_REQUIRED TASK_
Give the data again exactly as written, skipping any pictures.

_THE RECORDS_
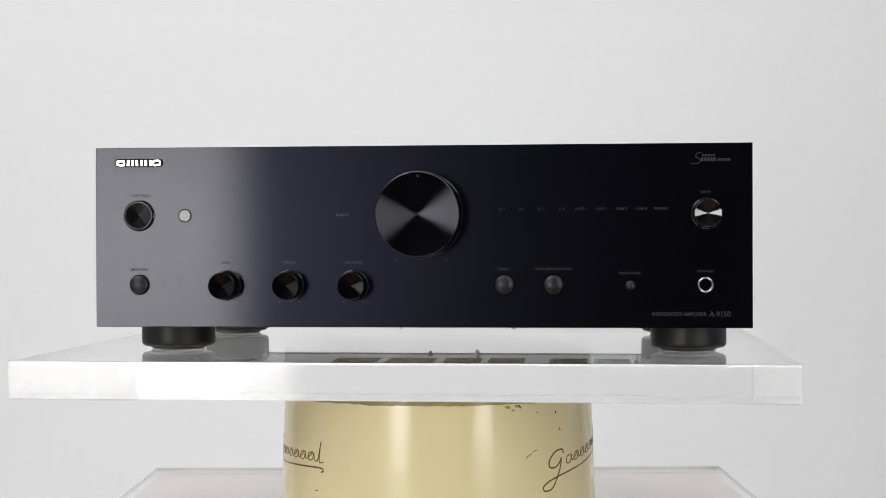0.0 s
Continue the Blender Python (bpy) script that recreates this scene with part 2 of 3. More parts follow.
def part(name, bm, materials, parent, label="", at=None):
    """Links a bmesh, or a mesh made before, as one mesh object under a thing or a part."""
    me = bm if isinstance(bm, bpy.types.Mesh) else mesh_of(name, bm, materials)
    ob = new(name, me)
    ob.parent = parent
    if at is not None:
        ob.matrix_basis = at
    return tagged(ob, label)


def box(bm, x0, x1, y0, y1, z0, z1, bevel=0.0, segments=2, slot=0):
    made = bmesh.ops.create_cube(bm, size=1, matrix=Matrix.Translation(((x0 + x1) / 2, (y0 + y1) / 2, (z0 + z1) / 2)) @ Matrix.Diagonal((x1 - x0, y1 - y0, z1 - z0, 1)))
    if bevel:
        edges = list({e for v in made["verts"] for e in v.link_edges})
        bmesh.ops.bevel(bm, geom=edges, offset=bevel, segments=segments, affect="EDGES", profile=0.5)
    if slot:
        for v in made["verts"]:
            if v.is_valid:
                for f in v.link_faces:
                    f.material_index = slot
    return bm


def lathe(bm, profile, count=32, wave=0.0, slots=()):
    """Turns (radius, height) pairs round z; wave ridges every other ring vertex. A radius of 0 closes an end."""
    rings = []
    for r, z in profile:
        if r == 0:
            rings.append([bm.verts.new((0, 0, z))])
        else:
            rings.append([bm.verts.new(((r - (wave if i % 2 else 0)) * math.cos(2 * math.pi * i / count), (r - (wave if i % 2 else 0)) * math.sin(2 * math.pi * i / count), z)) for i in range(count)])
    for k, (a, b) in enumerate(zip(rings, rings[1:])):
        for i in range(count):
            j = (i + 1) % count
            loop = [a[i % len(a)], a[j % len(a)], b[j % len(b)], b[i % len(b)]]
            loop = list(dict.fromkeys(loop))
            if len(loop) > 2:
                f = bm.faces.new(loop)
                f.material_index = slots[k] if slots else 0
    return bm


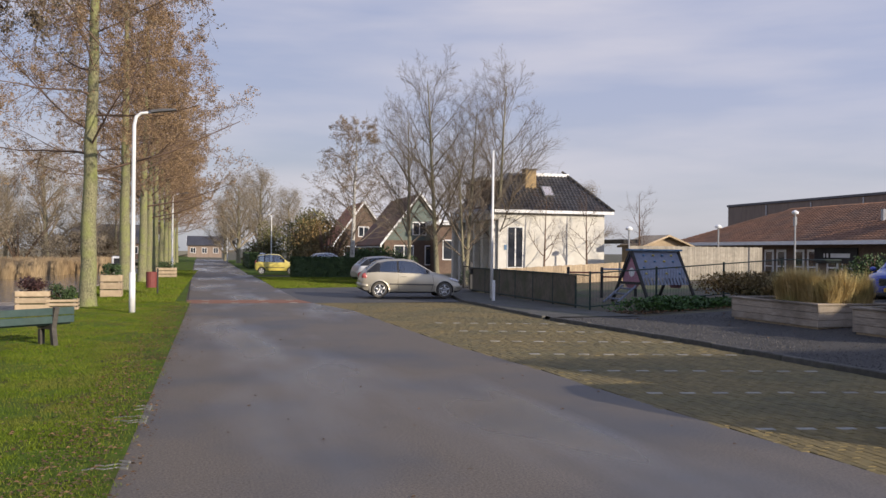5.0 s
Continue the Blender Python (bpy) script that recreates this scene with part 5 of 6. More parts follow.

_WRITTEN SOLUTION_
0.0 s
Continue the Blender Python (bpy) script that recreates this scene with part 2 of 3. More parts follow.
def part(name, bm, materials, parent, label="", at=None):
    """Links a bmesh, or a mesh made before, as one mesh object under a thing or a part."""
    me = bm if isinstance(bm, bpy.types.Mesh) else mesh_of(name, bm, materials)
    ob = new(name, me)
    ob.parent = parent
    if at is not None:
        ob.matrix_basis = at
    return tagged(ob, label)


def box(bm, x0, x1, y0, y1, z0, z1, bevel=0.0, segments=2, slot=0):
    made = bmesh.ops.create_cube(bm, size=1, matrix=Matrix.Translation(((x0 + x1) / 2, (y0 + y1) / 2, (z0 + z1) / 2)) @ Matrix.Diagonal((x1 - x0, y1 - y0, z1 - z0, 1)))
    if bevel:
        edges = list({e for v in made["verts"] for e in v.link_edges})
        bmesh.ops.bevel(bm, geom=edges, offset=bevel, segments=segments, affect="EDGES", profile=0.5)
    if slot:
        for v in made["verts"]:
            if v.is_valid:
                for f in v.link_faces:
                    f.material_index = slot
    return bm


def lathe(bm, profile, count=32, wave=0.0, slots=()):
    """Turns (radius, height) pairs round z; wave ridges every other ring vertex. A radius of 0 closes an end."""
    rings = []
    for r, z in profile:
        if r == 0:
            rings.append([bm.verts.new((0, 0, z))])
        else:
            rings.append([bm.verts.new(((r - (wave if i % 2 else 0)) * math.cos(2 * math.pi * i / count), (r - (wave if i % 2 else 0)) * math.sin(2 * math.pi * i / count), z)) for i in range(count)])
    for k, (a, b) in enumerate(zip(rings, rings[1:])):
        for i in range(count):
            j = (i + 1) % count
            loop = [a[i % len(a)], a[j % len(a)], b[j % len(b)], b[i % len(b)]]
            loop = list(dict.fromkeys(loop))
            if len(loop) > 2:
                f = bm.faces.new(loop)
                f.material_index = slots[k] if slots else 0
    return bm


5.0 s
Continue the Blender Python (bpy) script that recreates this scene with part 5 of 6. More parts follow.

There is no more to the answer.